PROBLEM TO WORK ON
Begin with the line that contains "turn = (Vector(target)" and continue down through the line that contains "scene.view_settings.use_white_balance |= len(values)"; reproduce those lines exactly and only those.

DATA BLOCK

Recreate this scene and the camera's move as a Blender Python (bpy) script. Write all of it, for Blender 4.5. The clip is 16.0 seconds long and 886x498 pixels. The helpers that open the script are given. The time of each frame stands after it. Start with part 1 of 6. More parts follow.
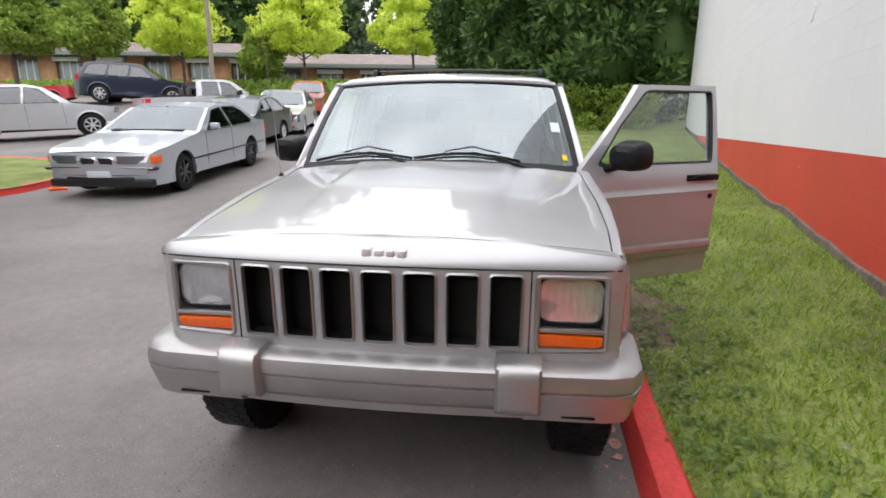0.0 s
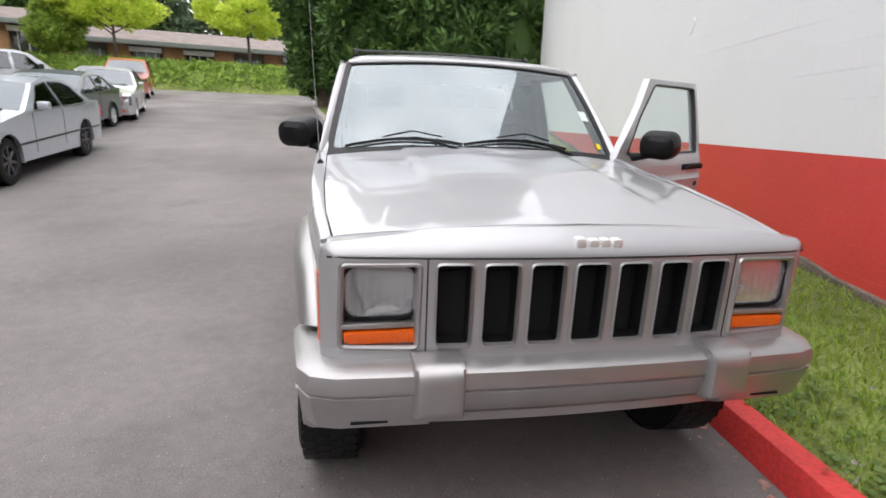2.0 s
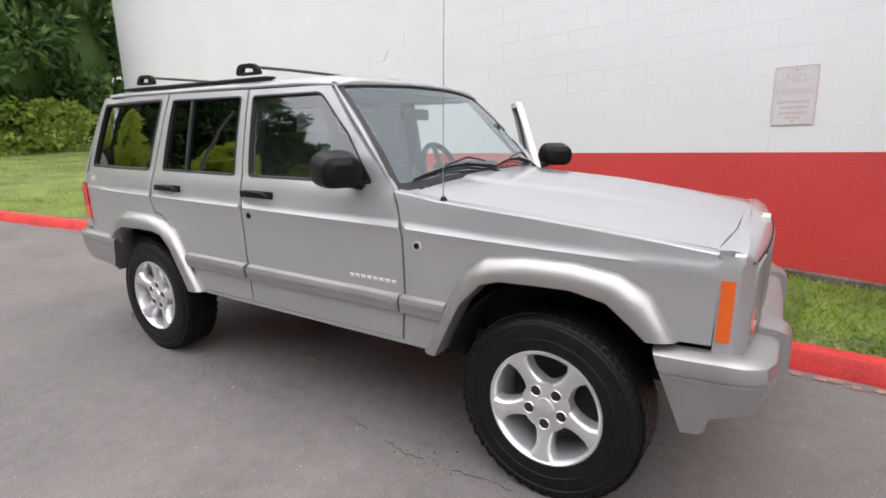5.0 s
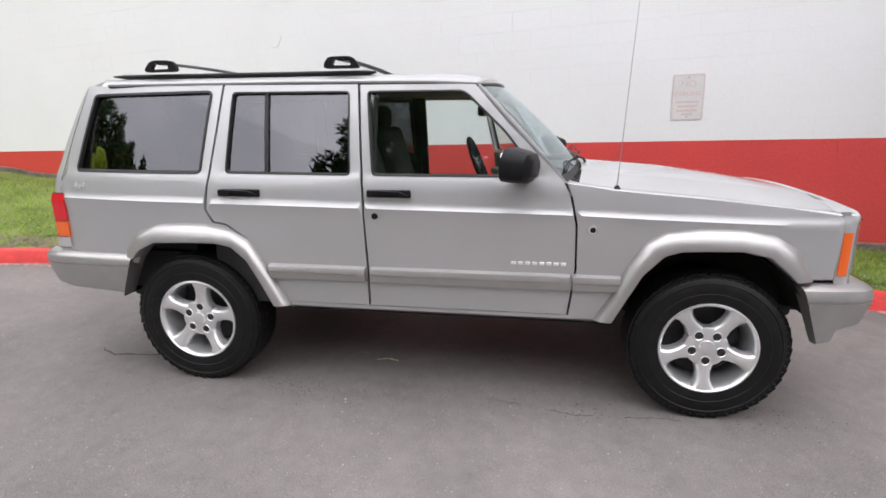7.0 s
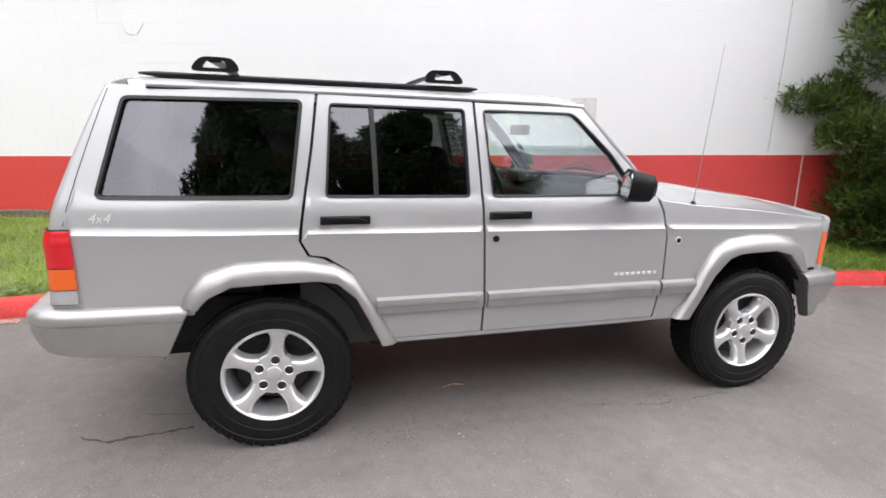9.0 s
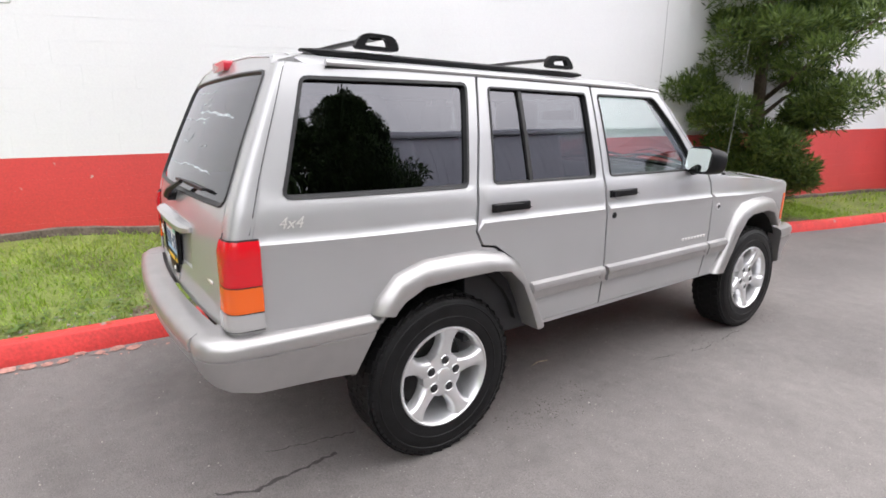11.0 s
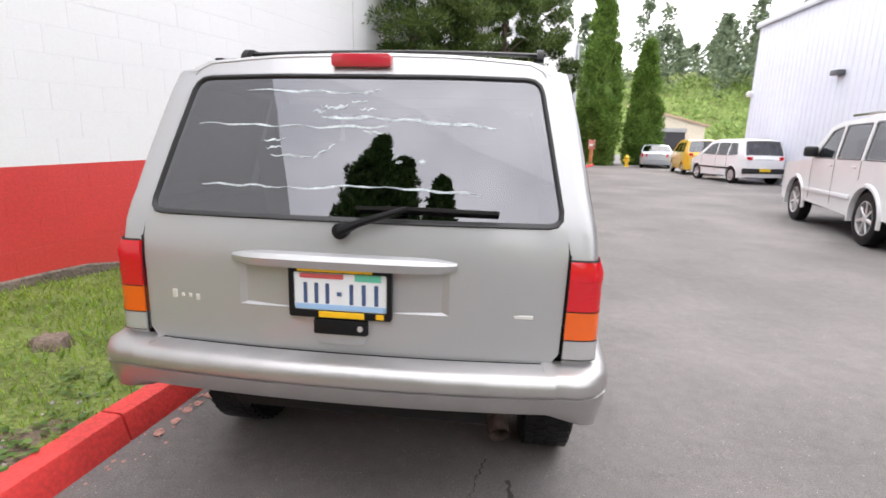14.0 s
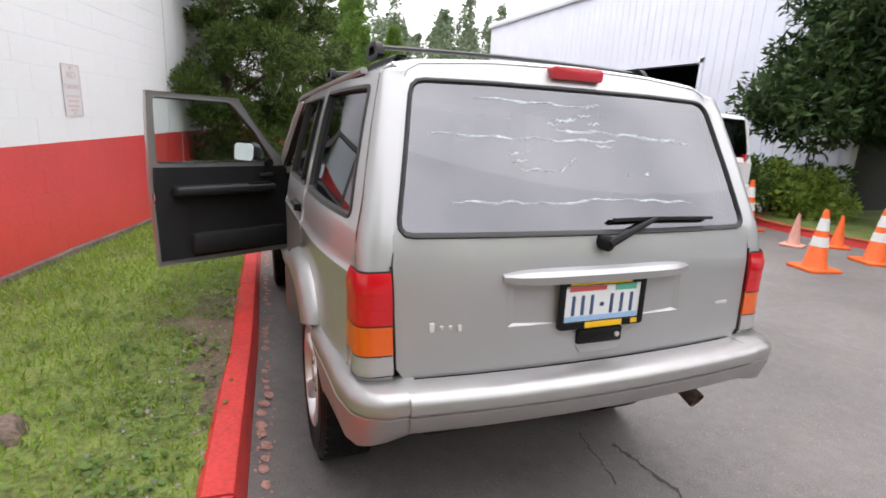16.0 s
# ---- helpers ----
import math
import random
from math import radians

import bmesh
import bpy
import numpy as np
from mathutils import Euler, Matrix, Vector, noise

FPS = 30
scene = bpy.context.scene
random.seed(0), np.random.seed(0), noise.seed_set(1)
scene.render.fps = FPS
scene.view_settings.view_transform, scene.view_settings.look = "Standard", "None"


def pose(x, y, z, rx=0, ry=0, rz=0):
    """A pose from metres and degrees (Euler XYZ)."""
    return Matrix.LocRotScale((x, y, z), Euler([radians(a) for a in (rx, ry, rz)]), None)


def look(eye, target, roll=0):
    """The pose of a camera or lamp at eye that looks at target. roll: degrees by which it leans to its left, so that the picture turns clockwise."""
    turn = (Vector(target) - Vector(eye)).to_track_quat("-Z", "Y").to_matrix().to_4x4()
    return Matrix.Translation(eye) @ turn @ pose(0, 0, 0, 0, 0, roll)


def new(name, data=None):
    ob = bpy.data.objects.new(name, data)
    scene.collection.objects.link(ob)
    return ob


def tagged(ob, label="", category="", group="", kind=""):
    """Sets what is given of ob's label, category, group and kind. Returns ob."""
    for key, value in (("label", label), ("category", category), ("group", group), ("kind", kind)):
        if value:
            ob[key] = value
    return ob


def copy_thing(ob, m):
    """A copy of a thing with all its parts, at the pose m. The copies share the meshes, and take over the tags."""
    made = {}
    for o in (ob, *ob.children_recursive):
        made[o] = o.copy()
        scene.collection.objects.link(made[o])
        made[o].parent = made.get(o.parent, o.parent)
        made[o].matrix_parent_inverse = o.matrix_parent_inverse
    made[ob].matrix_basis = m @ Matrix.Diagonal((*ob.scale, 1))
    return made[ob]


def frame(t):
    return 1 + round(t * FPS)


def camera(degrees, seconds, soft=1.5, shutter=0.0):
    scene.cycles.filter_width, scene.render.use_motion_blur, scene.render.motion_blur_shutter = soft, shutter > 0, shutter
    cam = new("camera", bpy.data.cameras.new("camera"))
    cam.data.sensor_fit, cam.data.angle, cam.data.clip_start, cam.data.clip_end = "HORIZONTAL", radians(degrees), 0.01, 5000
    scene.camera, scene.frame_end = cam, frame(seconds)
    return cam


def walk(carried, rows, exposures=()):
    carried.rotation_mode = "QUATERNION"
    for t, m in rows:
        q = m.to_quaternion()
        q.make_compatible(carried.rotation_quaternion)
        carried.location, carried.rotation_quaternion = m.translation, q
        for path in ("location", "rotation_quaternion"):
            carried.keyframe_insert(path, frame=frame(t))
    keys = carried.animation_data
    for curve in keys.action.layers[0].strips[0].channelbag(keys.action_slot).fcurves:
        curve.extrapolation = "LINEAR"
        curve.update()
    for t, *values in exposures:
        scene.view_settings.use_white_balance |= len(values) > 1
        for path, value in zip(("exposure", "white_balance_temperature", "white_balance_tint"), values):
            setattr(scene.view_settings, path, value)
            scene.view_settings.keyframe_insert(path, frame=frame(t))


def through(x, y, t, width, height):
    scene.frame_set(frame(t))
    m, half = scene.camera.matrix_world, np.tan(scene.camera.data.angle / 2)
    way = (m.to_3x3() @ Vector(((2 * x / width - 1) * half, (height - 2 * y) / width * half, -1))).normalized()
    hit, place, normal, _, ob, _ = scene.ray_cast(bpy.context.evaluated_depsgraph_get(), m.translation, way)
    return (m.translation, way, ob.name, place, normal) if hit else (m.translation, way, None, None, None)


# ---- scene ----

CORRECT RESPONSE
    turn = (Vector(target) - Vector(eye)).to_track_quat("-Z", "Y").to_matrix().to_4x4()
    return Matrix.Translation(eye) @ turn @ pose(0, 0, 0, 0, 0, roll)


def new(name, data=None):
    ob = bpy.data.objects.new(name, data)
    scene.collection.objects.link(ob)
    return ob


def tagged(ob, label="", category="", group="", kind=""):
    """Sets what is given of ob's label, category, group and kind. Returns ob."""
    for key, value in (("label", label), ("category", category), ("group", group), ("kind", kind)):
        if value:
            ob[key] = value
    return ob


def copy_thing(ob, m):
    """A copy of a thing with all its parts, at the pose m. The copies share the meshes, and take over the tags."""
    made = {}
    for o in (ob, *ob.children_recursive):
        made[o] = o.copy()
        scene.collection.objects.link(made[o])
        made[o].parent = made.get(o.parent, o.parent)
        made[o].matrix_parent_inverse = o.matrix_parent_inverse
    made[ob].matrix_basis = m @ Matrix.Diagonal((*ob.scale, 1))
    return made[ob]


def frame(t):
    return 1 + round(t * FPS)


def camera(degrees, seconds, soft=1.5, shutter=0.0):
    scene.cycles.filter_width, scene.render.use_motion_blur, scene.render.motion_blur_shutter = soft, shutter > 0, shutter
    cam = new("camera", bpy.data.cameras.new("camera"))
    cam.data.sensor_fit, cam.data.angle, cam.data.clip_start, cam.data.clip_end = "HORIZONTAL", radians(degrees), 0.01, 5000
    scene.camera, scene.frame_end = cam, frame(seconds)
    return cam


def walk(carried, rows, exposures=()):
    carried.rotation_mode = "QUATERNION"
    for t, m in rows:
        q = m.to_quaternion()
        q.make_compatible(carried.rotation_quaternion)
        carried.location, carried.rotation_quaternion = m.translation, q
        for path in ("location", "rotation_quaternion"):
            carried.keyframe_insert(path, frame=frame(t))
    keys = carried.animation_data
    for curve in keys.action.layers[0].strips[0].channelbag(keys.action_slot).fcurves:
        curve.extrapolation = "LINEAR"
        curve.update()
    for t, *values in exposures:
        scene.view_settings.use_white_balance |= len(values) > 1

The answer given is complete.